Private Prisons

07.01.15

AP Photo/Eric Risberg

Powerful economic forces fuel America’s incarceration rate, which is the highest in the world. Private prisons are owned and operated by corporations, but funded by state and federal governments. The number of private prisons in the United States increased from five in 1998 to a hundred in 2008, and Corrections Corporation of America, the nation’s largest private prison company, has seen its profits increase more than 500 percent in the last 20 years. In 2010, the nation’s two largest private prison companies imprisoned more than 120,000 people and took in nearly $3 billion in revenue.

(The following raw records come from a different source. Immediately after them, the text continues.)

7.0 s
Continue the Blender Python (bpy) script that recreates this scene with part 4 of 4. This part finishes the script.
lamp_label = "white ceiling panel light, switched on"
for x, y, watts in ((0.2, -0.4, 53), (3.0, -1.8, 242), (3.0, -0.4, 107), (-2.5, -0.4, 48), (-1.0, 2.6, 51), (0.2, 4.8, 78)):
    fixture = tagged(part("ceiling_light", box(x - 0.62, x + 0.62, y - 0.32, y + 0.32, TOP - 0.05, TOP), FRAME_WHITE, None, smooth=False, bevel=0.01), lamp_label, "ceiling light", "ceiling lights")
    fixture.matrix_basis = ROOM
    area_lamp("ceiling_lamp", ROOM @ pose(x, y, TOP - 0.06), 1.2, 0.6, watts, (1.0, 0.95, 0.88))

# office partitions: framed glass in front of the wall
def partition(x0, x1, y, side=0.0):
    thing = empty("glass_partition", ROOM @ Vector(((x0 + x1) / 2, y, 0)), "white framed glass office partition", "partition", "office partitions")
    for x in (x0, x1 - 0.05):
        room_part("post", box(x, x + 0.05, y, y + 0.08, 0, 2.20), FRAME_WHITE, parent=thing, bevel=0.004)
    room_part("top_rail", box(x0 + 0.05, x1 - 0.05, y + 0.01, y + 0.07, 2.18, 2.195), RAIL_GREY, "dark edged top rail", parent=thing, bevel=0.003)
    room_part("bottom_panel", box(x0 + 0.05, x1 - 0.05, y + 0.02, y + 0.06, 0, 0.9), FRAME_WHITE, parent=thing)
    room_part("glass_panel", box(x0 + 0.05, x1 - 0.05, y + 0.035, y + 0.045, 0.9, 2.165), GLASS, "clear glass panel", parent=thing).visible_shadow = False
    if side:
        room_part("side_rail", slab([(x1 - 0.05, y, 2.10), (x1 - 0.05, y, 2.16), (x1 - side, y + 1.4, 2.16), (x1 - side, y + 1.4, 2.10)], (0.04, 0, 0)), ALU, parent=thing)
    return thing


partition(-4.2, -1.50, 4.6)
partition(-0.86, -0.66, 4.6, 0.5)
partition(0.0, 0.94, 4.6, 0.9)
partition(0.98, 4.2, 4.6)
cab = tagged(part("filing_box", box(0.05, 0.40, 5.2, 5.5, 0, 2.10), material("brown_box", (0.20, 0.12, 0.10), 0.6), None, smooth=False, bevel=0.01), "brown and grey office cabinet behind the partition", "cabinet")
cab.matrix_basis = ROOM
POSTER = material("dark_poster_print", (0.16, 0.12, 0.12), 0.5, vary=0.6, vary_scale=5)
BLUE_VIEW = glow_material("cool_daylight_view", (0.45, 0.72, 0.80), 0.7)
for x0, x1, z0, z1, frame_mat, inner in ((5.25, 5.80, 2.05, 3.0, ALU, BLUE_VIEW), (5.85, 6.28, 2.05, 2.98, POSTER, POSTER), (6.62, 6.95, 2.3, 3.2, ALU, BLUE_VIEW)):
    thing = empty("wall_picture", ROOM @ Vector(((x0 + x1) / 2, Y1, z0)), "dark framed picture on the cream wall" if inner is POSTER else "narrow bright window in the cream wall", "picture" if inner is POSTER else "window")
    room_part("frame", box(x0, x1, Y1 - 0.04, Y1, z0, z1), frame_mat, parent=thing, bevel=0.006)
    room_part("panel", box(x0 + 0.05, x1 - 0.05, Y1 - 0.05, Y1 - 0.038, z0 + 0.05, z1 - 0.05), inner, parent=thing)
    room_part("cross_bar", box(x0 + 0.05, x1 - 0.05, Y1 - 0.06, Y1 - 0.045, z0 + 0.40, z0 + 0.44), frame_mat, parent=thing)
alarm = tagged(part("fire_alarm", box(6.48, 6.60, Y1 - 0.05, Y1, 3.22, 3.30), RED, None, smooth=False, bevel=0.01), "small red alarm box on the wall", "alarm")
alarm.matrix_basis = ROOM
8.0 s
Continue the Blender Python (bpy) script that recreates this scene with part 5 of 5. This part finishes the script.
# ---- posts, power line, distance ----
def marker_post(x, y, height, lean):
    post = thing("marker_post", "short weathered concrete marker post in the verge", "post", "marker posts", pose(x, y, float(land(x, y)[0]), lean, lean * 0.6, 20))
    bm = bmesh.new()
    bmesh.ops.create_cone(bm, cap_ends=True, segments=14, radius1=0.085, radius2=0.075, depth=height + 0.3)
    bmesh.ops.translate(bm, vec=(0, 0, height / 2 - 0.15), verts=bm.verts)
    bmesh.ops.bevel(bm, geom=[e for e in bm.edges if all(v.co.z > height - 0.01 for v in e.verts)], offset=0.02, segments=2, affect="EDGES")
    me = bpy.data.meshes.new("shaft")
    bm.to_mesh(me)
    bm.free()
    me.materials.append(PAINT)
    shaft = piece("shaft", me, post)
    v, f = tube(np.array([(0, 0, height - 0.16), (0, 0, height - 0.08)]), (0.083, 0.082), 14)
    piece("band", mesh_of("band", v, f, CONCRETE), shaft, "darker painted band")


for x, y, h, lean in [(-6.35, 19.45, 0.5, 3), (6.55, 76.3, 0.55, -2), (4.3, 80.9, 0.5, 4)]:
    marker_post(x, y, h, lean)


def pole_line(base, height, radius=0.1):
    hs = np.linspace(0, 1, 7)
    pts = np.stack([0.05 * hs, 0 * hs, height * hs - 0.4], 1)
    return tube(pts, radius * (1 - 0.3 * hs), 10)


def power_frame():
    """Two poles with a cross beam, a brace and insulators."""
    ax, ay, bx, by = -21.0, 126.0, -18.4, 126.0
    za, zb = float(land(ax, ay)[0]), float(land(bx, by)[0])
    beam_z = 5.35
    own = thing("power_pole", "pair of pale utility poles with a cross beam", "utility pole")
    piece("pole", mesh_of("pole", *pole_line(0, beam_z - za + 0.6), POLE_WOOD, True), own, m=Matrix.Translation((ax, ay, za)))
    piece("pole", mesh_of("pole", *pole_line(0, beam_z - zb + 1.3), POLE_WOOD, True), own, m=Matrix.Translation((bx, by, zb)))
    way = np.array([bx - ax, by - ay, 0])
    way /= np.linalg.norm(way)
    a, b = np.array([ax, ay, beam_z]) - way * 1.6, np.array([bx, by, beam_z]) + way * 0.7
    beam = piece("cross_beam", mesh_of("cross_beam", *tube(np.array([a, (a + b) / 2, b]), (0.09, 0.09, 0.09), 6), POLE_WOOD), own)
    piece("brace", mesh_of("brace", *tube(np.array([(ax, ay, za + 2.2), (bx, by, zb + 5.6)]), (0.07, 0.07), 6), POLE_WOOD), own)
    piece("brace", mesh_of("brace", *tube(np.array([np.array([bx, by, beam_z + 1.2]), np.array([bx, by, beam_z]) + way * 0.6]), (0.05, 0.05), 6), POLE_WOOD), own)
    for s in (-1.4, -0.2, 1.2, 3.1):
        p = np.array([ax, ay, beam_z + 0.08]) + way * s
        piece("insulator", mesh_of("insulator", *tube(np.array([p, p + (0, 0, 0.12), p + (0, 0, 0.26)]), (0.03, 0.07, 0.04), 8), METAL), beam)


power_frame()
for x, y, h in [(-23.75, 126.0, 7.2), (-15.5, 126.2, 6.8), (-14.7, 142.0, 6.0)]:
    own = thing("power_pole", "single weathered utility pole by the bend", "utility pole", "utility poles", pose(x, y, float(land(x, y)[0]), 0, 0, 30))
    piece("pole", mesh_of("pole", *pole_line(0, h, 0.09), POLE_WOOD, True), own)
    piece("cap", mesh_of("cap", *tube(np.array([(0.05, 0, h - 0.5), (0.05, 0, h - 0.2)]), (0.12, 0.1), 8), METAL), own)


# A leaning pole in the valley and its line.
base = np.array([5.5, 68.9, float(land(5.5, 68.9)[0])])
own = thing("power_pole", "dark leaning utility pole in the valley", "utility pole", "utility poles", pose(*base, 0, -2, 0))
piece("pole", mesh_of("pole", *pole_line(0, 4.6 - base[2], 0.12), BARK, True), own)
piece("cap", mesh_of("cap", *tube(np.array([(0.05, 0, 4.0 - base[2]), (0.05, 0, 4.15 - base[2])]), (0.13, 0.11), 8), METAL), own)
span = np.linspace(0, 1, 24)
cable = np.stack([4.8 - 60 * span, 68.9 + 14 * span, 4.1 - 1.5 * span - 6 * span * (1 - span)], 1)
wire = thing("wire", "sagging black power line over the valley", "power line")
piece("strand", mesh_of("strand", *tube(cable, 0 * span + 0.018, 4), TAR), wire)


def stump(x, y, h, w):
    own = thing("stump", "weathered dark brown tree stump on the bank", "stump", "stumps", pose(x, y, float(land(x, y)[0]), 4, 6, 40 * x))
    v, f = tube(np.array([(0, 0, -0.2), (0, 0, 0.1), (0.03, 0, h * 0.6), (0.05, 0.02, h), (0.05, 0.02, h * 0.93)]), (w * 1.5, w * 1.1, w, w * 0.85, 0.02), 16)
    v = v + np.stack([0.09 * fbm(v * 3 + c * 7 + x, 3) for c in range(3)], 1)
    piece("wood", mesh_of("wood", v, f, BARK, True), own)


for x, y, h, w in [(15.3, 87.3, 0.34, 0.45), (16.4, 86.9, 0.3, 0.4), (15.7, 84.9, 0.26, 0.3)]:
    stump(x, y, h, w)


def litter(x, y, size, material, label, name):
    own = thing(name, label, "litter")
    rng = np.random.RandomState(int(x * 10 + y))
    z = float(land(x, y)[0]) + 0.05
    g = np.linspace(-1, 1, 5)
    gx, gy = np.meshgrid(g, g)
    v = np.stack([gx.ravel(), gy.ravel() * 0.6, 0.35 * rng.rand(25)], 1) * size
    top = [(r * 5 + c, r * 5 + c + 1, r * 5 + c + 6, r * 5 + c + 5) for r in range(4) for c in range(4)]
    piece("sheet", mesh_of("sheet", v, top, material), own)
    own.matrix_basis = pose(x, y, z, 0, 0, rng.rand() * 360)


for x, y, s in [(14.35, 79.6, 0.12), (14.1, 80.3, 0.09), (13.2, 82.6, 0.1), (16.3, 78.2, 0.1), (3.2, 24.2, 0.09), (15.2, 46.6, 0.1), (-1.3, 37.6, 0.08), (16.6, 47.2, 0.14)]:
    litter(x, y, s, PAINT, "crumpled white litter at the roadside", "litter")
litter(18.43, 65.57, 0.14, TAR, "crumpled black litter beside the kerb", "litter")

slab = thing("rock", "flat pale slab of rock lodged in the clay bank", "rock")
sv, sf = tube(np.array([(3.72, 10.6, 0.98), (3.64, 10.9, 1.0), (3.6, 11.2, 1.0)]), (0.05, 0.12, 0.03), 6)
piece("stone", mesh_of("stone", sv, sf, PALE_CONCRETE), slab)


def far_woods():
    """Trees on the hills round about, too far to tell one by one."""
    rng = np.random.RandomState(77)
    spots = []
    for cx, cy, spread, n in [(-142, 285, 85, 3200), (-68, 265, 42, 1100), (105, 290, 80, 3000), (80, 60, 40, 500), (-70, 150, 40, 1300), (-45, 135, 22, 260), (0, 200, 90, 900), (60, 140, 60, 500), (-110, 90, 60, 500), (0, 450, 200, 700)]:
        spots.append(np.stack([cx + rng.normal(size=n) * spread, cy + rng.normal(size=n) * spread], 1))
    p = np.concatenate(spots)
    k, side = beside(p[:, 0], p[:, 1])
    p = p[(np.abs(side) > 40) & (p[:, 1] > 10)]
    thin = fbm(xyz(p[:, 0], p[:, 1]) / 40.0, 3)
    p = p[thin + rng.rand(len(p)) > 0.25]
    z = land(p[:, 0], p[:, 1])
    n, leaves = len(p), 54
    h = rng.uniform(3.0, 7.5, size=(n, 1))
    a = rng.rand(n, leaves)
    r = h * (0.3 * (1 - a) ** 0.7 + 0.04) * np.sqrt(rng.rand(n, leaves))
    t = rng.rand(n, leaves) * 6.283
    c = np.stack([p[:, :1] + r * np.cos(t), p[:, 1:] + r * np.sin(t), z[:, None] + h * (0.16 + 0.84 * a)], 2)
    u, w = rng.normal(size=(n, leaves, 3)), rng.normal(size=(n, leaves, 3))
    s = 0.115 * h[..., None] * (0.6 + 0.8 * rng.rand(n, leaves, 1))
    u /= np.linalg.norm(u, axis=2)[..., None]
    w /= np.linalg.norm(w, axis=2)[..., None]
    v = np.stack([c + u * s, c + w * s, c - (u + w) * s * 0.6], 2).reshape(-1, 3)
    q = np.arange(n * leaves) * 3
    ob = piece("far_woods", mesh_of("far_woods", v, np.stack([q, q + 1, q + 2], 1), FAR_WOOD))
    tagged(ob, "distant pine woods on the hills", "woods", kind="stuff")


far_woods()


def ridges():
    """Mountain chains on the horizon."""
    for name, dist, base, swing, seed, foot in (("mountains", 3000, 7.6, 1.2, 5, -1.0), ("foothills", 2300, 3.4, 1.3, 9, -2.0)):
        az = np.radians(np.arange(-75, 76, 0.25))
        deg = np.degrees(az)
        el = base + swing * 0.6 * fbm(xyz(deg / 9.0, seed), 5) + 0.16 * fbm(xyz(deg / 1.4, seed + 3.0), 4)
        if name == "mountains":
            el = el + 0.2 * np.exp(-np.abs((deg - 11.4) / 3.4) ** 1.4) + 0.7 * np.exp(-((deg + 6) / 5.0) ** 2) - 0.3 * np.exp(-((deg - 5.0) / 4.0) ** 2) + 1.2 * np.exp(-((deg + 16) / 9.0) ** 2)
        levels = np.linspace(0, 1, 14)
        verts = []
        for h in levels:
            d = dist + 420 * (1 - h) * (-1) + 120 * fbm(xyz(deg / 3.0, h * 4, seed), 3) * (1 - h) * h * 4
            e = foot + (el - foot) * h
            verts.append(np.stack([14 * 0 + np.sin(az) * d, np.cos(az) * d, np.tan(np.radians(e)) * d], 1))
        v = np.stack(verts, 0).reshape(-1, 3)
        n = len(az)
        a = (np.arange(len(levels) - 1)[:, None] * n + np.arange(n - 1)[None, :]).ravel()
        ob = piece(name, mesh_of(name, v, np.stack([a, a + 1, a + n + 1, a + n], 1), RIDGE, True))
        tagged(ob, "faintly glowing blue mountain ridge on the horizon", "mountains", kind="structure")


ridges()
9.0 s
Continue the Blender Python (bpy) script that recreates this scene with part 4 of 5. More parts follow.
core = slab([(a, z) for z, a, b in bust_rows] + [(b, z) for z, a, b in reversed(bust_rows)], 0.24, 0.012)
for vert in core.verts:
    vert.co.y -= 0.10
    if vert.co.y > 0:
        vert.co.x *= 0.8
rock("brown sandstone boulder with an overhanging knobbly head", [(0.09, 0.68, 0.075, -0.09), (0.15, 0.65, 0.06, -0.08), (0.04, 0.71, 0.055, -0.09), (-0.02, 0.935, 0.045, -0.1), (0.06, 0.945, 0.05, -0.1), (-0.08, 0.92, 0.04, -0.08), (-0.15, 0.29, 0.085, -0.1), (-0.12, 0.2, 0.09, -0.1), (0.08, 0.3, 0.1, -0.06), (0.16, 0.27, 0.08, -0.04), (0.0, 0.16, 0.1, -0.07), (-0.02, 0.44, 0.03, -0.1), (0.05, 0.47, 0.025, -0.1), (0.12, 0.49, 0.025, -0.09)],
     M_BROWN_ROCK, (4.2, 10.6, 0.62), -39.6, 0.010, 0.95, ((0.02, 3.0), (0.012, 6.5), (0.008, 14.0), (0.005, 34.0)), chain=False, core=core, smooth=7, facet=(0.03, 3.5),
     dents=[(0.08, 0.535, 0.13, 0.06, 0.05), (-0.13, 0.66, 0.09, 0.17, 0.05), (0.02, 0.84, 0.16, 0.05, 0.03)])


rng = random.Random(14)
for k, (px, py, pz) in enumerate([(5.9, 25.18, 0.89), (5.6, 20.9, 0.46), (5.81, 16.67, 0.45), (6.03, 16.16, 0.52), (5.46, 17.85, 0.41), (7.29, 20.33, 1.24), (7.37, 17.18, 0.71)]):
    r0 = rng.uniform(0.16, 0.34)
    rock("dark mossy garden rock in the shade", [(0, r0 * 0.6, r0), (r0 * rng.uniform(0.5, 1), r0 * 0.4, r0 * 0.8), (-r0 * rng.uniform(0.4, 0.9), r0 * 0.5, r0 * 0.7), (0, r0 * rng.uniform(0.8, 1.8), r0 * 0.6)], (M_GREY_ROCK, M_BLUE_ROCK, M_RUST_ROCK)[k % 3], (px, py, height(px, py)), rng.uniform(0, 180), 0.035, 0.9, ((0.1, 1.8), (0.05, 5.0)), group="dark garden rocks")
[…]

Huge profits from the warehousing of human beings create perverse incentives and hinder efforts to reform sentencing laws, emphasize rehabilitation goals, and reduce the prison population. Private prison contracts routinely include “lock-up quotas” that require state governments to maintain a minimum level of occupancy or pay a penalty for uninhabited beds. Private prison companies fund expensive lobbying efforts to influence state criminal policies. As Corrections Corporation of America explained in its 2010 annual statement, “The demand for our facilities and services could be adversely affected by . . . leniency in conviction or parole standards and sentencing practices.”

In a system where state governments are financially punished by for-profit companies when they incarcerate fewer citizens, and private corporations are allowed to spend vast sums of money to influence legislators, harsh laws have flourished and prison populations have grown dramatically. Private prison companies continue to profit from policies that disproportionately target and incarcerate the poor and people of color.